**Dataset section**
───

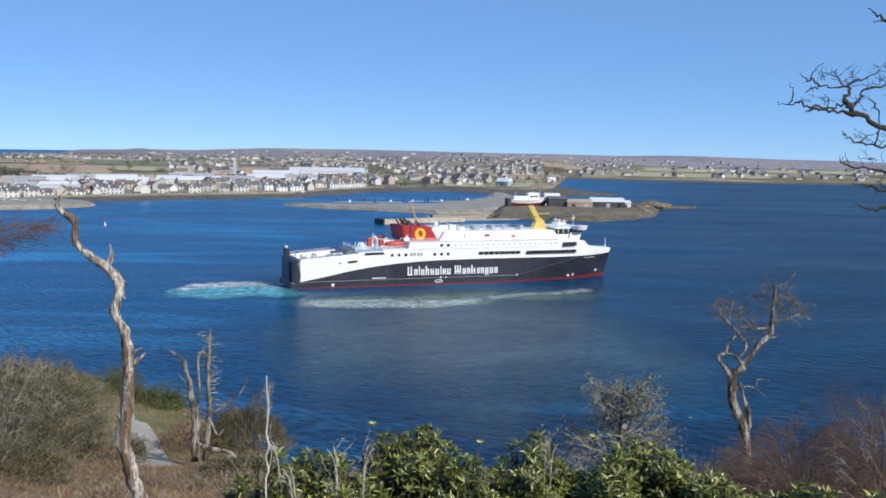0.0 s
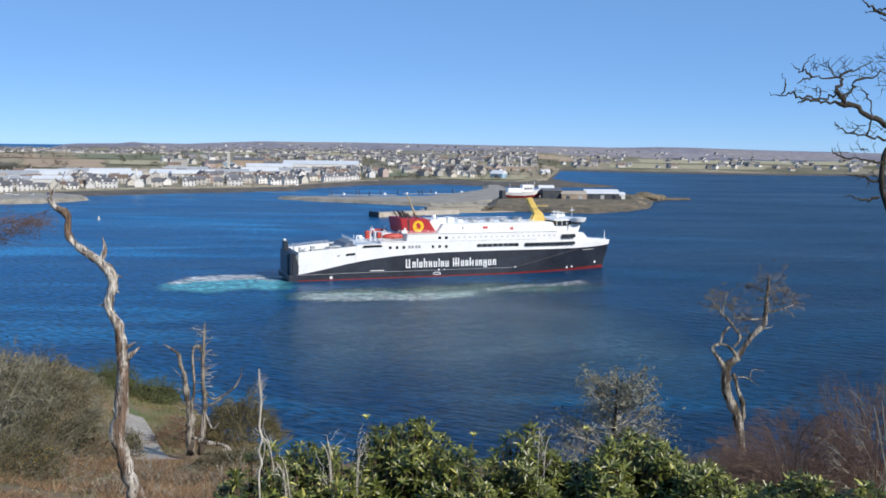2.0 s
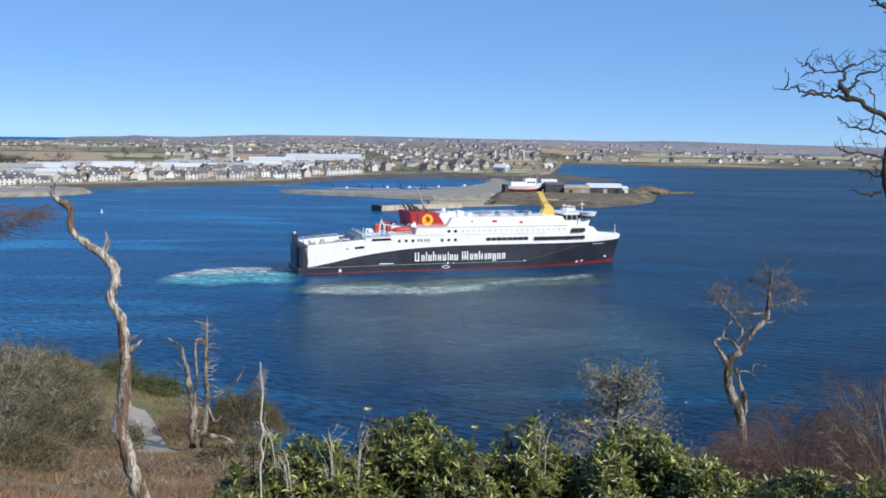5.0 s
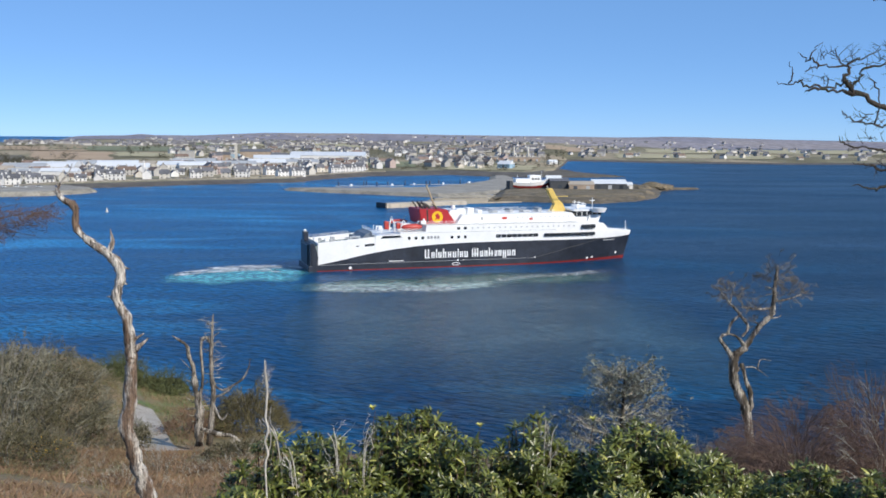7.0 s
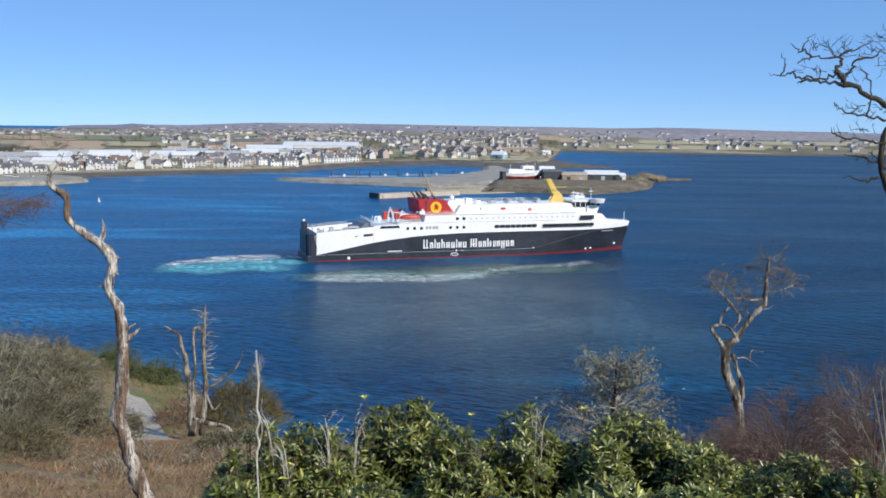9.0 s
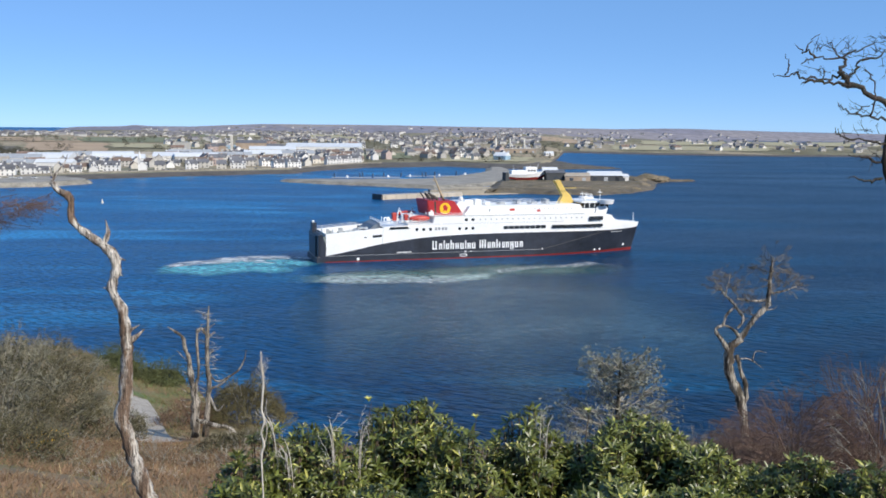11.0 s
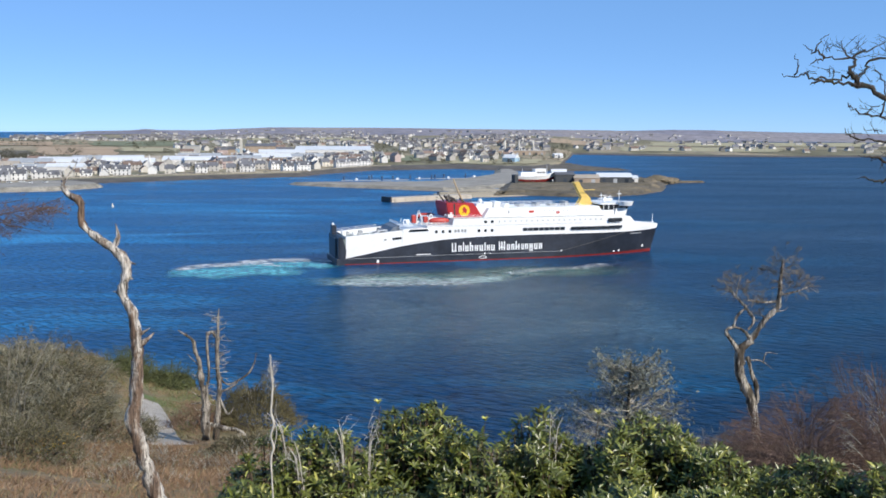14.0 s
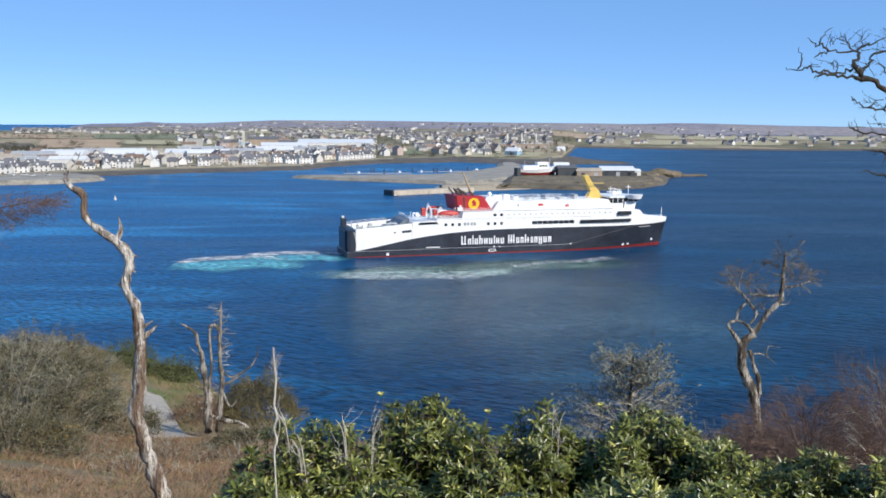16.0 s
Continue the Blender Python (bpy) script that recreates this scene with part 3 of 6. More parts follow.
    part("aft_house", bm, mat("blue_grey_deckhouse", (0.16, 0.19, 0.23), 0.6, vary=0.2, scale=0.5), ship, "grey aft deckhouse with a sloping front")
    bm = bmesh.new()
    rail(bm, [(-35.5, -9.0, 12.4), (-19.5, -9.0, 12.4)], 1.1, 3, 1.6, 0.05)
    rail(bm, [(-36, -9.0, 12.4), (-36, 9.0, 12.4)], 1.1, 3, 1.6, 0.05)
    part("boat_deck_rail", bm, M_WHITE, ship)
    bm = bmesh.new()
    prism(bm, [(-33.8, 10.5), (-26.6, 10.7), (-27.2, 11.4), (-33.2, 11.3)], -9.33, -9.0)
    part("mooring_opening", bm, M_GLASS, ship, "dark opening in the side plating")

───

**Given task**
Take the data above and repeat it exactly, leaving each picture out.

**Response**
0.0 s
2.0 s
5.0 s
7.0 s
9.0 s
11.0 s
14.0 s
16.0 s
Continue the Blender Python (bpy) script that recreates this scene with part 3 of 6. More parts follow.
    part("aft_house", bm, mat("blue_grey_deckhouse", (0.16, 0.19, 0.23), 0.6, vary=0.2, scale=0.5), ship, "grey aft deckhouse with a sloping front")
    bm = bmesh.new()
    rail(bm, [(-35.5, -9.0, 12.4), (-19.5, -9.0, 12.4)], 1.1, 3, 1.6, 0.05)
    rail(bm, [(-36, -9.0, 12.4), (-36, 9.0, 12.4)], 1.1, 3, 1.6, 0.05)
    part("boat_deck_rail", bm, M_WHITE, ship)
    bm = bmesh.new()
    prism(bm, [(-33.8, 10.5), (-26.6, 10.7), (-27.2, 11.4), (-33.2, 11.3)], -9.33, -9.0)
    part("mooring_opening", bm, M_GLASS, ship, "dark opening in the side plating")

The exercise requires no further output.